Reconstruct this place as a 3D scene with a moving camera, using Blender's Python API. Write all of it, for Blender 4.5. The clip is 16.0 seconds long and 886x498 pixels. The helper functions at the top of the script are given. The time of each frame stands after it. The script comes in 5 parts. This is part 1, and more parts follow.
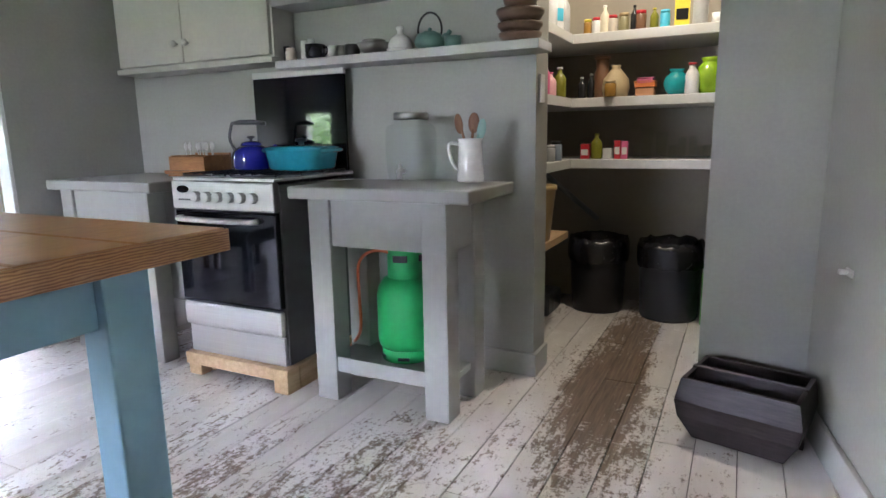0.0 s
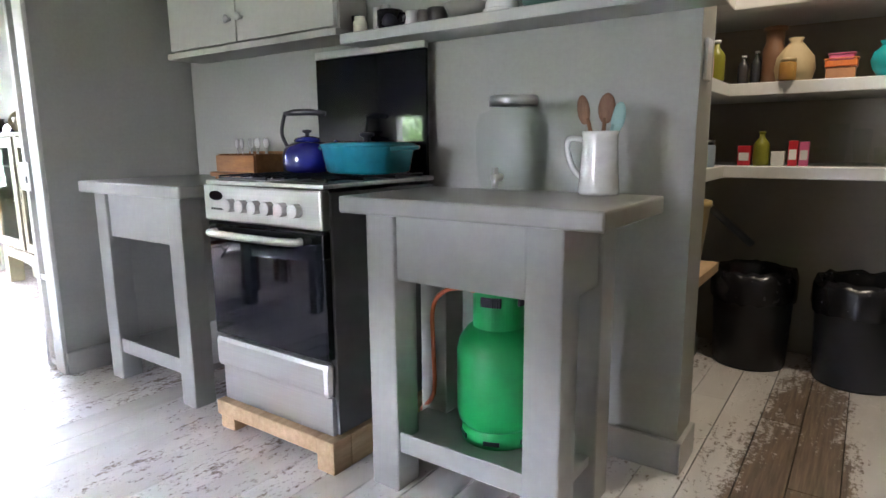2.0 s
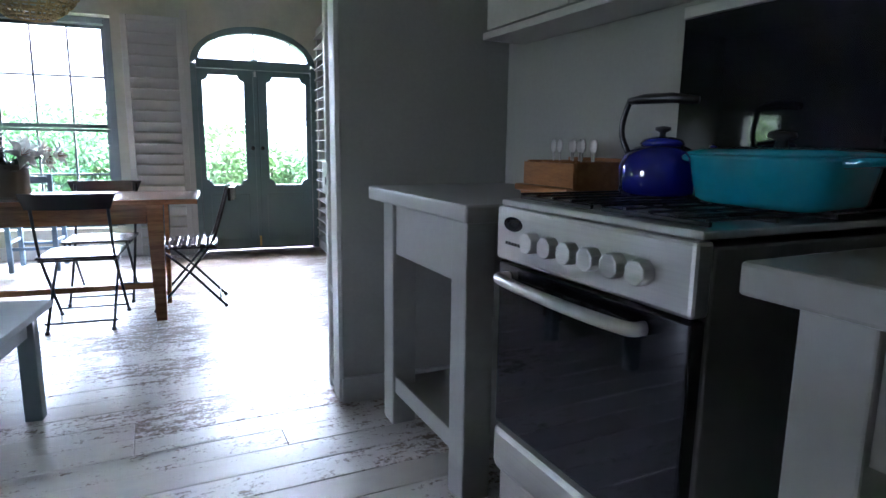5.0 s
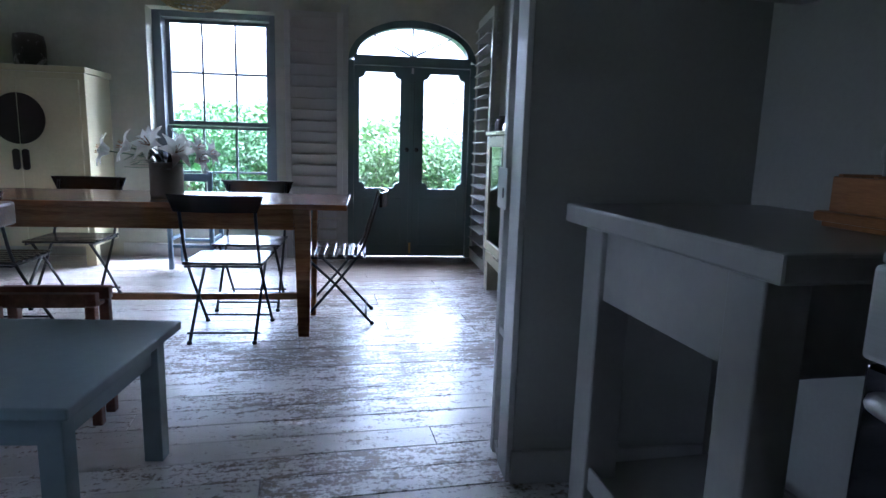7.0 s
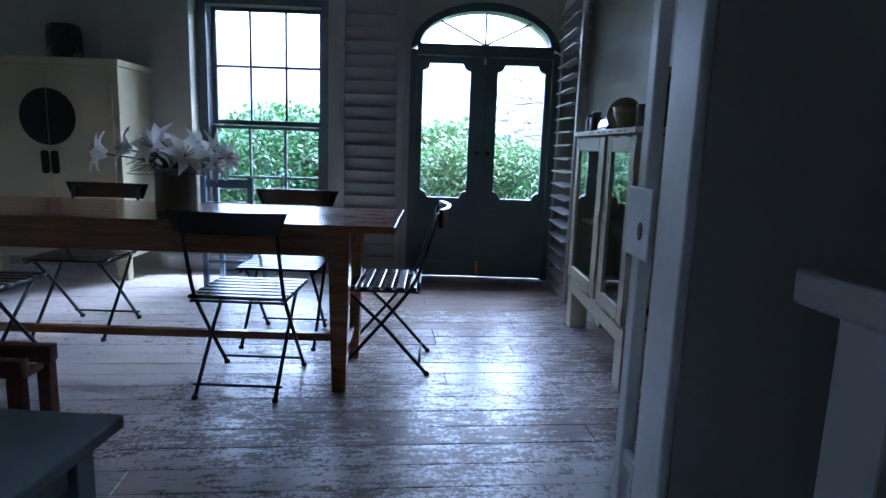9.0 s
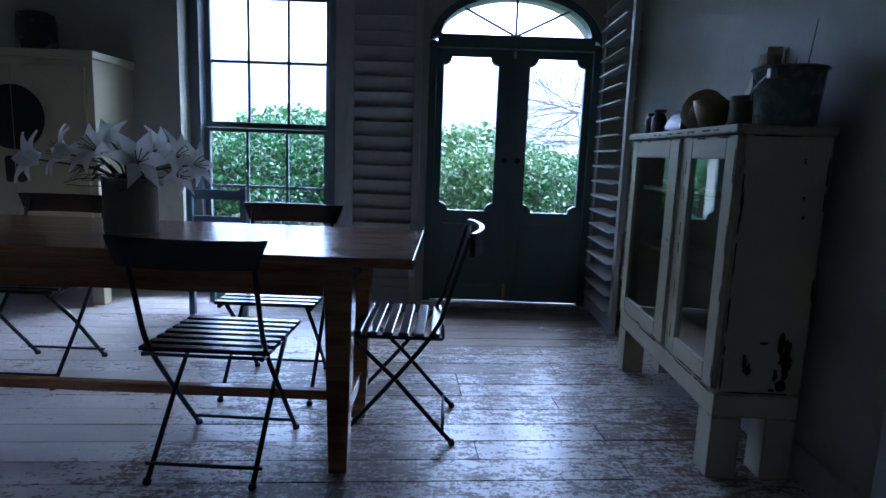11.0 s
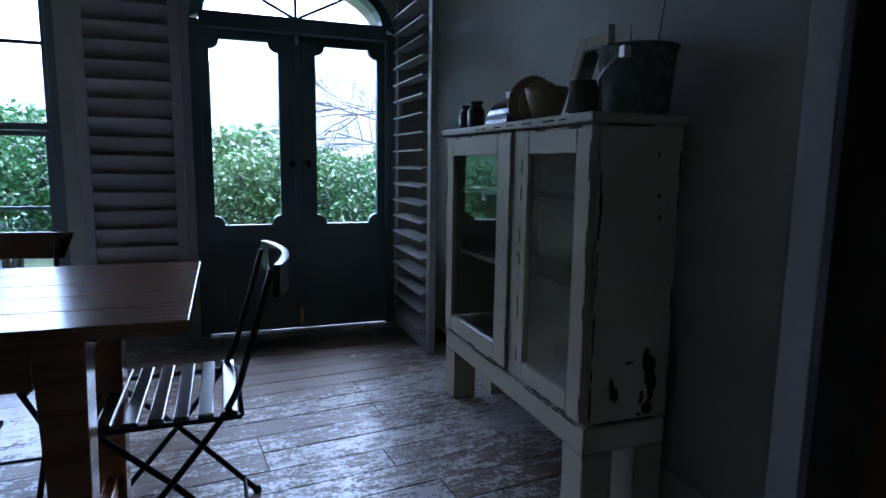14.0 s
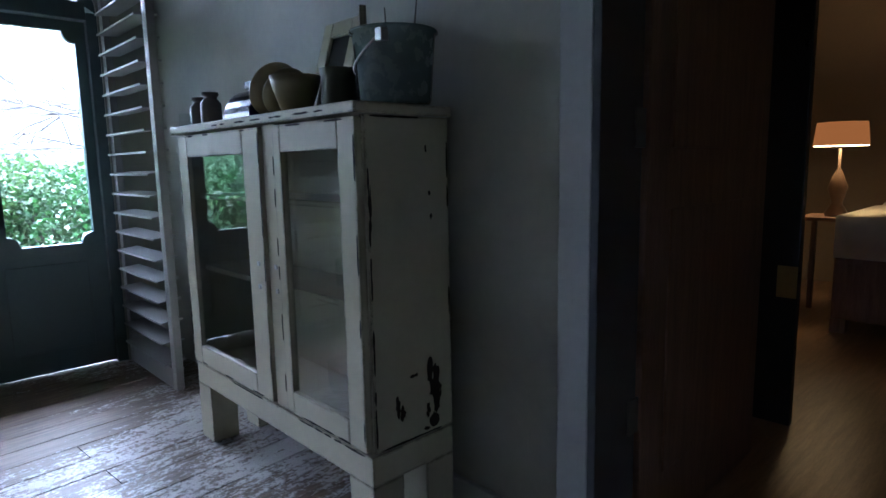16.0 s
========
• _What is asked_: Without the pictures, copy the material exactly as given.

• _Answer_:
Reconstruct this place as a 3D scene with a moving camera, using Blender's Python API. Write all of it, for Blender 4.5. The clip is 16.0 seconds long and 886x498 pixels. The helper functions at the top of the script are given. The time of each frame stands after it. The script comes in 5 parts. This is part 1, and more parts follow.
0.0 s
2.0 s
5.0 s
7.0 s
9.0 s
11.0 s
14.0 s
16.0 s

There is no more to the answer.